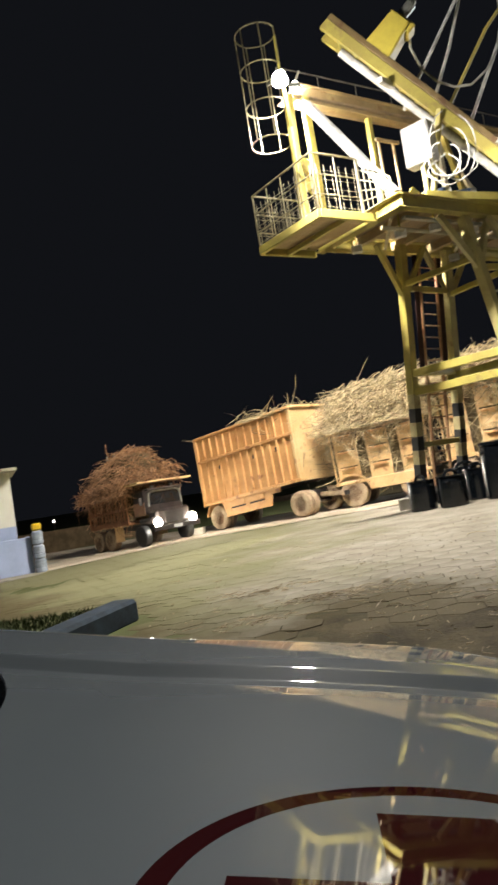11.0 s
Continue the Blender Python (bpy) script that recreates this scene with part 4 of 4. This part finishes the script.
# ---------------------------------------------------------------- planted bed with concrete kerb
K0, K1, K2 = Vector((-3.95, 10.1)), Vector((-4.75, 6.2)), Vector((-10.5, 11.6))
bed = thing("planting_bed", "raised bed of dark grass edged by a grey concrete kerb", "planting bed", "", Matrix.Identity(4), "structure")
for a, b in ((K0, K1),):
    n = 2
    for i in range(n):
        p, q = a + (b - a) * i / n, a + (b - a) * ((i + 1) / n - 0.004)
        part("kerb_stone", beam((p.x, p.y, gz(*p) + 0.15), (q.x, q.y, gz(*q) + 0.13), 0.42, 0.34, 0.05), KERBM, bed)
bm = bmesh.new()
vs = [bm.verts.new((p.x, p.y, gz(*p) + 0.22)) for p in (K0 + Vector((-0.1, -0.1)), K2, K1 + Vector((-6, -2)), K1)]
bm.faces.new(vs)
bmesh.ops.recalc_face_normals(bm, faces=bm.faces)
GRASSM = mat("dark_grass", (0.050, 0.068, 0.020), 0.9, dark=(0.025, 0.034, 0.010), scale=6, random_tint=0.4)
part("bed_soil", bm, DIRT, bed)
bm = bmesh.new()
for k in range(16000):
    s, t = rng.random(), rng.random()
    a = K0 + (K1 - K0) * s
    b = K2 + (K1 + Vector((-6, -2)) - K2) * s
    p = a + (b - a) * (t * 0.99)
    z = gz(p.x, p.y) + 0.21
    h, an = rng.uniform(0.03, 0.10), rng.random() * 6.28
    dx, dy = 0.012 * math.cos(an), 0.012 * math.sin(an)
    lx, ly = rng.uniform(-0.06, 0.06), rng.uniform(-0.06, 0.06)
    bm.faces.new((bm.verts.new((p.x - dx, p.y - dy, z)), bm.verts.new((p.x + dx, p.y + dy, z)), bm.verts.new((p.x + lx, p.y + ly, z + h))))
g = part("grass", bm, GRASSM, bed, "dark green grass blades")
g["kind"] = "stuff"

# utility pole and a far lamp beyond the trucks
up = thing("utility_pole", "pale concrete utility pole with crossarms behind the cane truck", "utility pole", "", Matrix.Translation((-16.2, 43.0, gz(-16.2, 43.0) - 0.02)))
part("pole", tube((0, 0, 0), (0, 0, 5.2), 0.14, 0.1, 10), CONCRETE, up)
for z in (4.9, 4.3):
    part("crossarm", box((0.1, 0, z), (1.3, 0.1, 0.1), 0.01), CONCRETE, up)
    for x in (-0.45, 0.1, 0.6):
        part("insulator", tube((x, 0, z + 0.05), (x, 0, z + 0.2), 0.04, seg=8), WHITE, up)
fl = thing("distant_lamp", "tiny white lamp far beyond the yard", "lamp", "", Matrix.Translation((-43.5, 90.0, -1.0)))
part("pole", tube((0, 0, 0), (0, 0, 1.55), 0.08, seg=8), CHASSIS, fl)
part("bulb", lathe([(0.0, 1.5), (0.1, 1.55), (0.12, 1.65), (0.0, 1.75)], 10), glow("distant_glow", (1, 0.97, 0.9), 30), fl)

# ---------------------------------------------------------------- the car that the camera looks over
HZ0 = 1.2212


def shoulder(y):
    """The raised crease along the far side of the bonnet."""
    def ramp(a, b, v):
        t = max(0.0, min(b - a, v - a))
        return t * t / (2 * (b - a)) + max(0.0, v - b)
    return 0.28 * (ramp(1.312, 1.324, y) - ramp(1.366, 1.378, y))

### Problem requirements
Copy the listing word for word, excluding its pictures.

### Finished task
11.0 s
Continue the Blender Python (bpy) script that recreates this scene with part 4 of 4. This part finishes the script.
# ---------------------------------------------------------------- planted bed with concrete kerb
K0, K1, K2 = Vector((-3.95, 10.1)), Vector((-4.75, 6.2)), Vector((-10.5, 11.6))
bed = thing("planting_bed", "raised bed of dark grass edged by a grey concrete kerb", "planting bed", "", Matrix.Identity(4), "structure")
for a, b in ((K0, K1),):
    n = 2
    for i in range(n):
        p, q = a + (b - a) * i / n, a + (b - a) * ((i + 1) / n - 0.004)
        part("kerb_stone", beam((p.x, p.y, gz(*p) + 0.15), (q.x, q.y, gz(*q) + 0.13), 0.42, 0.34, 0.05), KERBM, bed)
bm = bmesh.new()
vs = [bm.verts.new((p.x, p.y, gz(*p) + 0.22)) for p in (K0 + Vector((-0.1, -0.1)), K2, K1 + Vector((-6, -2)), K1)]
bm.faces.new(vs)
bmesh.ops.recalc_face_normals(bm, faces=bm.faces)
GRASSM = mat("dark_grass", (0.050, 0.068, 0.020), 0.9, dark=(0.025, 0.034, 0.010), scale=6, random_tint=0.4)
part("bed_soil", bm, DIRT, bed)
bm = bmesh.new()
for k in range(16000):
    s, t = rng.random(), rng.random()
    a = K0 + (K1 - K0) * s
    b = K2 + (K1 + Vector((-6, -2)) - K2) * s
    p = a + (b - a) * (t * 0.99)
    z = gz(p.x, p.y) + 0.21
    h, an = rng.uniform(0.03, 0.10), rng.random() * 6.28
    dx, dy = 0.012 * math.cos(an), 0.012 * math.sin(an)
    lx, ly = rng.uniform(-0.06, 0.06), rng.uniform(-0.06, 0.06)
    bm.faces.new((bm.verts.new((p.x - dx, p.y - dy, z)), bm.verts.new((p.x + dx, p.y + dy, z)), bm.verts.new((p.x + lx, p.y + ly, z + h))))
g = part("grass", bm, GRASSM, bed, "dark green grass blades")
g["kind"] = "stuff"

# utility pole and a far lamp beyond the trucks
up = thing("utility_pole", "pale concrete utility pole with crossarms behind the cane truck", "utility pole", "", Matrix.Translation((-16.2, 43.0, gz(-16.2, 43.0) - 0.02)))
part("pole", tube((0, 0, 0), (0, 0, 5.2), 0.14, 0.1, 10), CONCRETE, up)
for z in (4.9, 4.3):
    part("crossarm", box((0.1, 0, z), (1.3, 0.1, 0.1), 0.01), CONCRETE, up)
    for x in (-0.45, 0.1, 0.6):
        part("insulator", tube((x, 0, z + 0.05), (x, 0, z + 0.2), 0.04, seg=8), WHITE, up)
fl = thing("distant_lamp", "tiny white lamp far beyond the yard", "lamp", "", Matrix.Translation((-43.5, 90.0, -1.0)))
part("pole", tube((0, 0, 0), (0, 0, 1.55), 0.08, seg=8), CHASSIS, fl)
part("bulb", lathe([(0.0, 1.5), (0.1, 1.55), (0.12, 1.65), (0.0, 1.75)], 10), glow("distant_glow", (1, 0.97, 0.9), 30), fl)

# ---------------------------------------------------------------- the car that the camera looks over
HZ0 = 1.2212


def shoulder(y):
    """The raised crease along the far side of the bonnet."""
    def ramp(a, b, v):
        t = max(0.0, min(b - a, v - a))
        return t * t / (2 * (b - a)) + max(0.0, v - b)
    return 0.28 * (ramp(1.312, 1.324, y) - ramp(1.366, 1.378, y))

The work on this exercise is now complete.